ネクストン系列のピンヒロインシリーズ。今回は幼馴染モノ。家庭科スキル特化型のほんわか幼馴染。主人公は進級時に幼馴染と別クラスになったことで、喪失の危機を実感し告白しようと決心する。だがしかし幼馴染は幼少期からずっと現在進行形で付き合っているものだとばかり思っていたという展開。プレイ動画で告白前のシーンを見ることができますが、これで付き合ってないとか主人公は思っているんだぜ!?毎日一緒に手作り弁当を食べて一緒度が足りないのでハグするとかフツー付き合ってない人にやらんやろということで幼馴染は主人公と付き合ってると思ってたから、こんなにも尽くしてくれていたんだねということが明らかになるギミック。ほんわか幼馴染がとても可愛いが、既に好感度マックス状態であるしフラグ構築は主眼としないのでどのように物語を転がすかが問われる。
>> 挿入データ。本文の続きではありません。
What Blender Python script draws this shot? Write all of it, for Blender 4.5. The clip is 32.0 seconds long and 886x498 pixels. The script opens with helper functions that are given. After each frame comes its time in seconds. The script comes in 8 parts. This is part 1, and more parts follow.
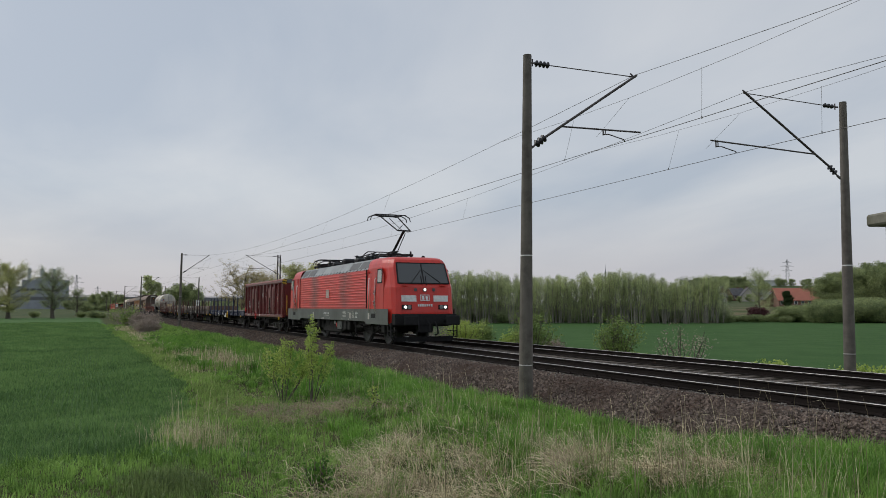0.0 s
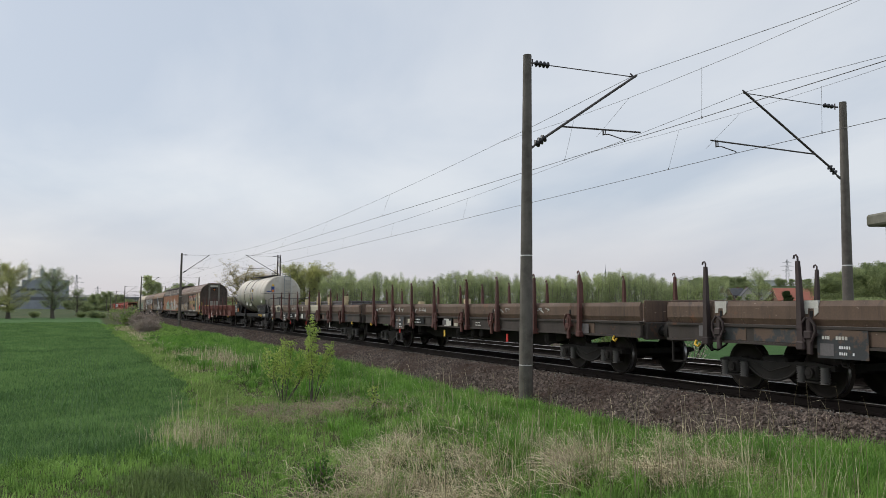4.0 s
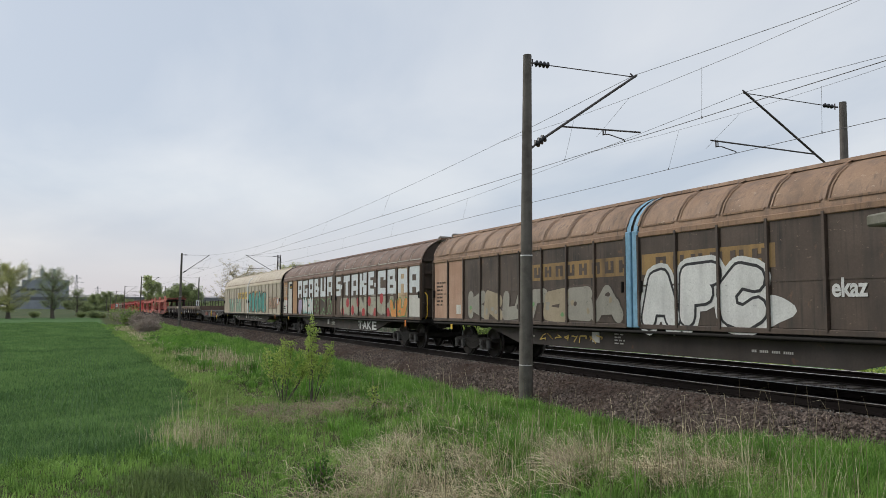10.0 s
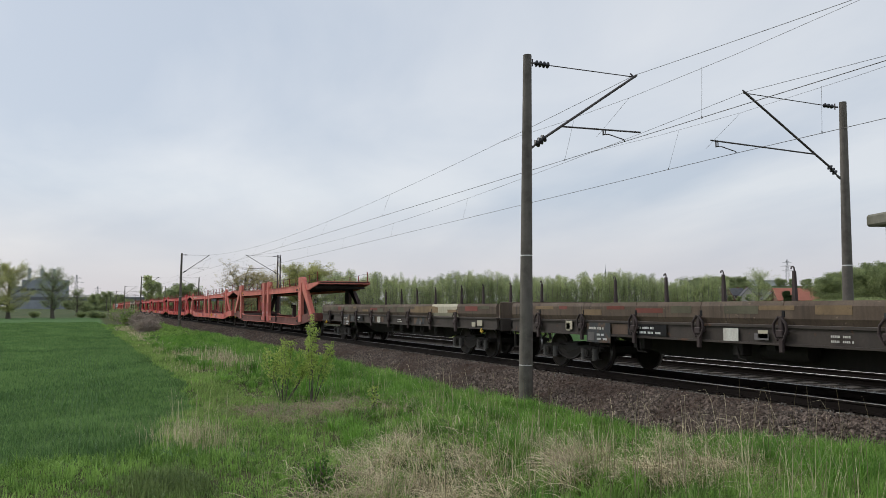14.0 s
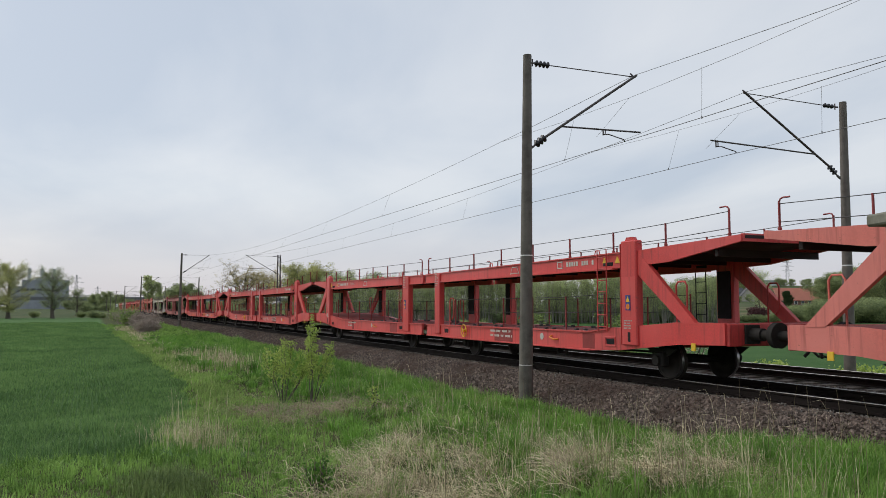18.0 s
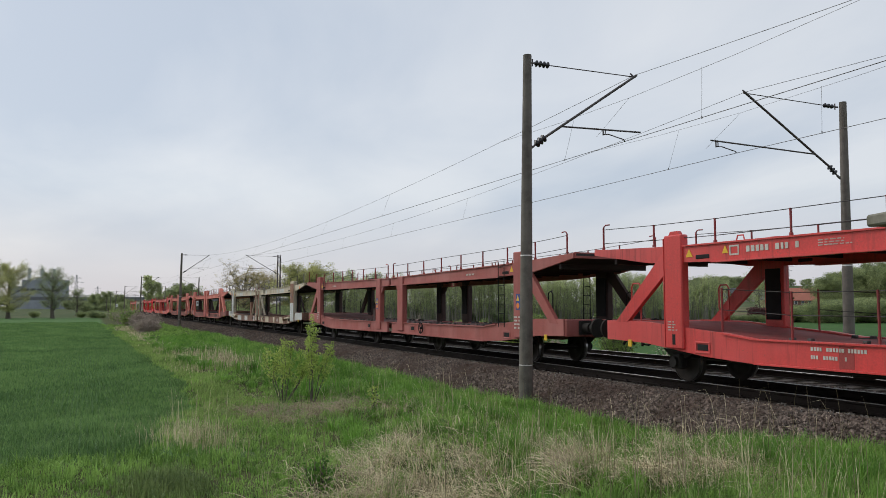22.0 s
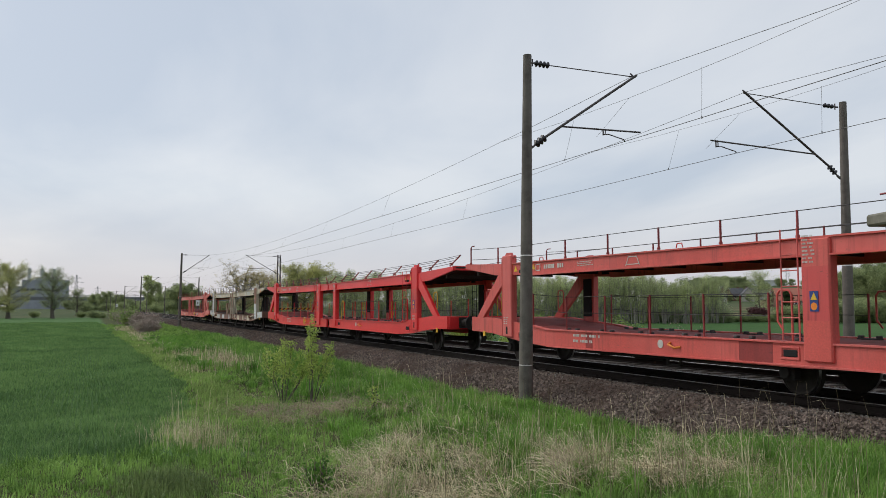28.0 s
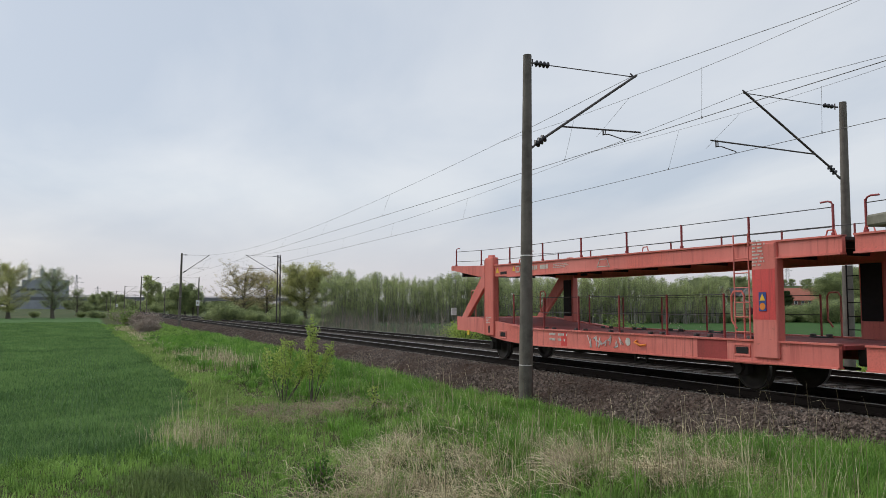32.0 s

『コイ×ミツ』 (とるてそふと) (2021-04-30)

とらドラ!の竜二を思わせる主人公が光る話。コワモテで誤解されがちだけれども家事スキルが高いという設定。本作はさらにそこから踏み込んで製菓研究を目指し少女漫画趣味というプラス要素が付け加えられている。外見が白ギャルのハーフ、不思議系ネトゲヲタ従妹、主人公だけには素の表情を見せてくれるお嬢様と攻略ヒロインが用意されている。中でも一番焦点が当てられているのが白ギャル。主人公がギャルが苦手なので偏見を持っていましたが、それが超巨大ブーメランとなって襲い掛かってくるところが見どころです。主人公は自分が見た目で誤解されることから自分だけは他者に対して偏見を持たないと思っていたのだが、白ギャルに対して先入観と偏見を持っていたと悔恨するのです。白ギャルはハーフだったのでたまたまギャルっぽい服とかが似合っていただけなのさと。あと、主人公が心の支えにしている、お菓子で他者を幸せにするという信条を持たせてくれたジョゼフこそが白ギャルっぽい伏線が張られているので、幼馴染要素もある。共通√では主人公を貶めようとする教員と男子生徒がウザいが、そいつらに立ち向かうことで主人公とヒロインズが絆度を深める機会となっている。